I think interviews are a great approach to find some inspiring problems to try and solve with design. What kinds of questions are you asking them? Are you able to dig into answers and unpack things in more detail?

My wife and I use a shopping list app, a shared list synced on both of our phones. When one of us goes to the grocery store, we tell the other to ‘update the list.’ We’ve been actually using this app for about 3 years now or so.

It’s interesting to me that the app works for both my wife and I because we are such different shoppers. I go at 4AM or so whenever possible, when the place is deserted. My wife loves going on Sunday afternoon when the entire world is there and lines are long. We rarely go together because she doesn’t like the pressure to “hurry,” which is understandable, and conversely I like to plan my route as efficiently as possible so I’m in an out: produce, canned goods, coffee, then get perishable stuff (meat or dairy, frozen etc.) last before checking out.

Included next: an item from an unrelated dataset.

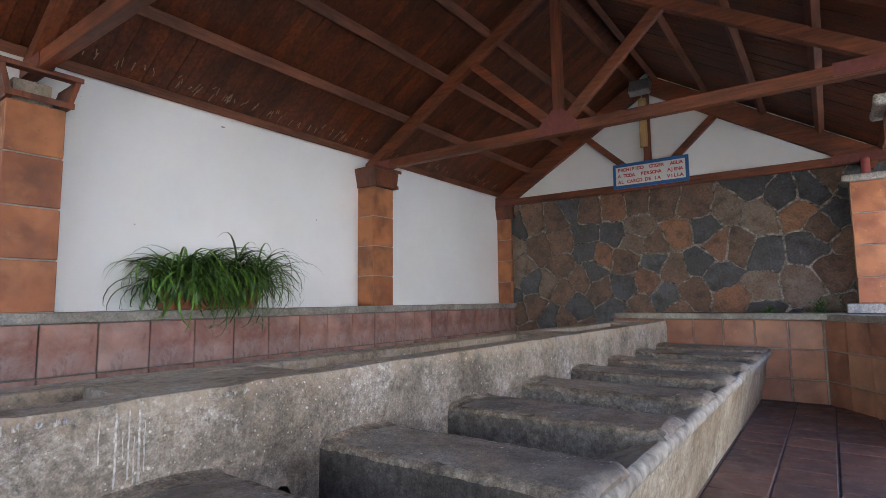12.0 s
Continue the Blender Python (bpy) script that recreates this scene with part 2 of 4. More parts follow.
EDGE = concrete("crumbling_slab_edge", (0.1, 0.085, 0.064), (0.31, 0.264, 0.2), (0.24, 0.178, 0.118), 0.9, scale=6, droppings=0.3)
EDGE_DARK = concrete("chipped_dark_edge", (0.07, 0.063, 0.053), (0.22, 0.2, 0.168), (0.16, 0.13, 0.1), 0.7, scale=4)
SIDE_PALE = concrete("granular_shaded_side", (0.07, 0.064, 0.054), (0.175, 0.158, 0.134), (0.115, 0.098, 0.078), 0.85, scale=2.4, droppings=0.5, wash=0.25)
RIM = plain("smooth_rim_mortar", (0.56, 0.505, 0.385), 0.75, 0, 0.35, 11)
COPING_DARK = concrete("dark_worn_coping", (0.07, 0.066, 0.06), (0.16, 0.15, 0.136), (0.1, 0.085, 0.07), 0.8, scale=1.5, coarse=0.6)
COPING = concrete("grey_coping", (0.235, 0.218, 0.187), (0.385, 0.358, 0.31), (0.2, 0.172, 0.138), 0.85, droppings=0.5, scale=2, coarse=0.6)
CAPSTONE = concrete("pale_capstone", (0.36, 0.34, 0.3), (0.56, 0.53, 0.47), (0.24, 0.2, 0.16), 0.8, scale=2)
FLOOR_JOINT = plain("dirty_floor_joint", (0.085, 0.075, 0.064), 0.9)
JOINT = plain("dark_tile_joint", (0.2, 0.185, 0.16), 0.9)
MORTAR = plain("grey_mortar", (0.36, 0.33, 0.29), 0.9)
GROUND = concrete("street_paving", (0.1, 0.096, 0.09), (0.165, 0.157, 0.147), (0.085, 0.082, 0.075), 0.9, scale=0.4)
CLAY_PILLAR = terracotta("pillar_clay_tile", [(0.0, (0.44, 0.15, 0.065)), (0.3, (0.52, 0.2, 0.08)), (0.55, (0.6, 0.28, 0.1)), (0.75, (0.42, 0.13, 0.06)), (1.0, (0.68, 0.36, 0.13))], 0.5, (0.24, 0.075, 0.04))
CLAY_EDGE = terracotta("raw_tile_edge", [(0.0, (0.5, 0.27, 0.13)), (0.5, (0.58, 0.34, 0.18)), (1.0, (0.44, 0.2, 0.1))], 0.7, (0.36, 0.17, 0.09))
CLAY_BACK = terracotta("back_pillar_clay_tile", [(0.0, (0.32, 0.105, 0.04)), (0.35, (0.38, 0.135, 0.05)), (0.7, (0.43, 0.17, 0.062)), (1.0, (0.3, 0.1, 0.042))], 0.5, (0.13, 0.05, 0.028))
CLAY_RED = terracotta("plinth_clay_tile", [(0.0, (0.24, 0.1, 0.075)), (0.3, (0.32, 0.145, 0.105)), (0.55, (0.37, 0.175, 0.13)), (0.75, (0.44, 0.26, 0.2)), (0.9, (0.3, 0.12, 0.095)), (1.0, (0.1, 0.035, 0.04))], 0.6, (0.2, 0.1, 0.09), 0.65)
CLAY_FLOOR = terracotta("floor_clay_tile", [(0.0, (0.085, 0.042, 0.027)), (0.5, (0.13, 0.062, 0.039)), (1.0, (0.17, 0.085, 0.054))], 0.6, (0.06, 0.042, 0.034))
CLAY_BED = terracotta("bed_clay_tile", [(0.0, (0.3, 0.135, 0.08)), (0.4, (0.38, 0.175, 0.1)), (0.7, (0.43, 0.22, 0.13)), (1.0, (0.48, 0.28, 0.18))], 0.55, (0.17, 0.085, 0.06))
# Near-black clay: shade on the basin front and planter tiles is in the colour.
CLAY_SHADED = terracotta("shaded_front_clay_tile", [(0.0, (0.03, 0.013, 0.01)), (0.5, (0.042, 0.018, 0.013)), (1.0, (0.055, 0.024, 0.017))], 0.85, (0.022, 0.015, 0.013))
RIM_OLD = plain("dirty_rim_mortar", (0.34, 0.305, 0.24), 0.8, 0, 0.6, 16)
RIM_DARK = plain("smooth_dark_rim", (0.11, 0.098, 0.08), 0.5, 0, 0.5, 18)
WHITE_BARE = plain("bare_lime", (0.46, 0.44, 0.39), 0.8, 0, 0.5, 22)
wb = WHITE_BARE.node_tree
wb.links.new(ramp(wb.nodes, wb.links, noise_node(wb.nodes, wb.links, 16, 9, 0.75), [(0.4, grey(0)), (0.56, grey(1))]), wb.nodes["Principled BSDF"].inputs["Alpha"])
CLAY_POT = terracotta("clay_pot", [(0.0, (0.45, 0.17, 0.08)), (1.0, (0.4, 0.14, 0.07))], 0.7)
CLAY_PAVE = plain("orange_pavers", (0.5, 0.27, 0.16), 0.85, 0, 0.4, 9)
ROOF_CLAY = plain("roof_clay", (0.45, 0.17, 0.09), 0.8, 0, 0.5, 6)
CEILING_WOOD = wood("stained_ceiling_boards", (0.04, 0.0098, 0.0034), (0.165, 0.04, 0.009), 1, 0.6, True)
BEAM_WOOD = wood("reddish_beam", (0.1, 0.028, 0.011), (0.25, 0.075, 0.027), 1, 0.55)
PURLIN_WOOD = wood("purlin_wood", (0.115, 0.042, 0.022), (0.22, 0.088, 0.048), 0, 0.72)
POST_WOOD = wood("post_wood", (0.1, 0.03, 0.014), (0.2, 0.065, 0.028), 2, 0.5)
PALE_WOOD = wood("pale_pine", (0.42, 0.27, 0.11), (0.58, 0.42, 0.2), 2, 0.55)
PLATE = plain("oxide_red_steel", (0.2, 0.06, 0.05), 0.5, 0.2)
RED_PIPE = plain("red_painted_pipe", (0.4, 0.09, 0.08), 0.45)
SHUTTER = plain("brown_shutter", (0.25, 0.1, 0.06), 0.5)
WINDOW_WOOD = plain("varnished_window_wood", (0.13, 0.042, 0.028), 0.45)
DARK = plain("dark_void", (0.012, 0.012, 0.012), 0.9)
BLACK = plain("black_plastic", (0.018, 0.018, 0.02), 0.45)
CABLE = plain("black_cable", (0.008, 0.008, 0.009), 0.85)
PALE_CABLE = plain("pale_cable", (0.45, 0.38, 0.26), 0.6)
STEEL = plain("galvanised_steel", (0.45, 0.46, 0.47), 0.4, 0.8)
GREY_STONE = plain("grey_sill", (0.36, 0.35, 0.33), 0.8)
SIGN_WHITE = plain("sign_white", (0.75, 0.75, 0.72), 0.35, 0, 0.08)
SIGN_BLUE = plain("sign_blue", (0.02, 0.12, 0.35), 0.35, 0, 0.15)
SIGN_RED = plain("sign_red", (0.5, 0.03, 0.03), 0.4, 0, 0.1)
CAR_PAINT = plain("silver_blue_car_paint", (0.26, 0.29, 0.4), 0.25, 0.3, 0.05)
RUBBER = plain("tyre_rubber", (0.02, 0.02, 0.02), 0.8)
SOIL = plain("dry_soil", (0.12, 0.085, 0.055), 0.95, 0, 0.5)
BARK = plain("twig_bark", (0.09, 0.065, 0.04), 0.9)
CURTAIN = plain("grey_net_curtain", (0.2, 0.2, 0.2), 0.9, 0, 0.4, 5)
WHITE_PAINT = plain("white_paint", (0.78, 0.78, 0.76), 0.6, 0, 0.08)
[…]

Something else which the app hasn’t yet solved is whether certain things on the list refer to the same thing or not. Last time I was at the store, I saw she’d added “oatmeal containers” to the list. Does that mean instant oatmeal cups? If so, which? So that necessitated some discussion, and she said “Well, I know what I meant!” :slight_smile: Which is great but doesn’t help me if I just happened to be at the store.

And conversely, I’ll put “six pack of beer” on the list, and I am pretty agreeable about types of beer but since she doesn’t drink it at all, she’ll grab the first type she sees and it may not be good.

So our solution isn’t perfect yet obviously.

Anyway I shared all of this because I think if you can get your interview subjects to open up and “core dump” like this I’ll bet you can find some potentially useful things to design app features around.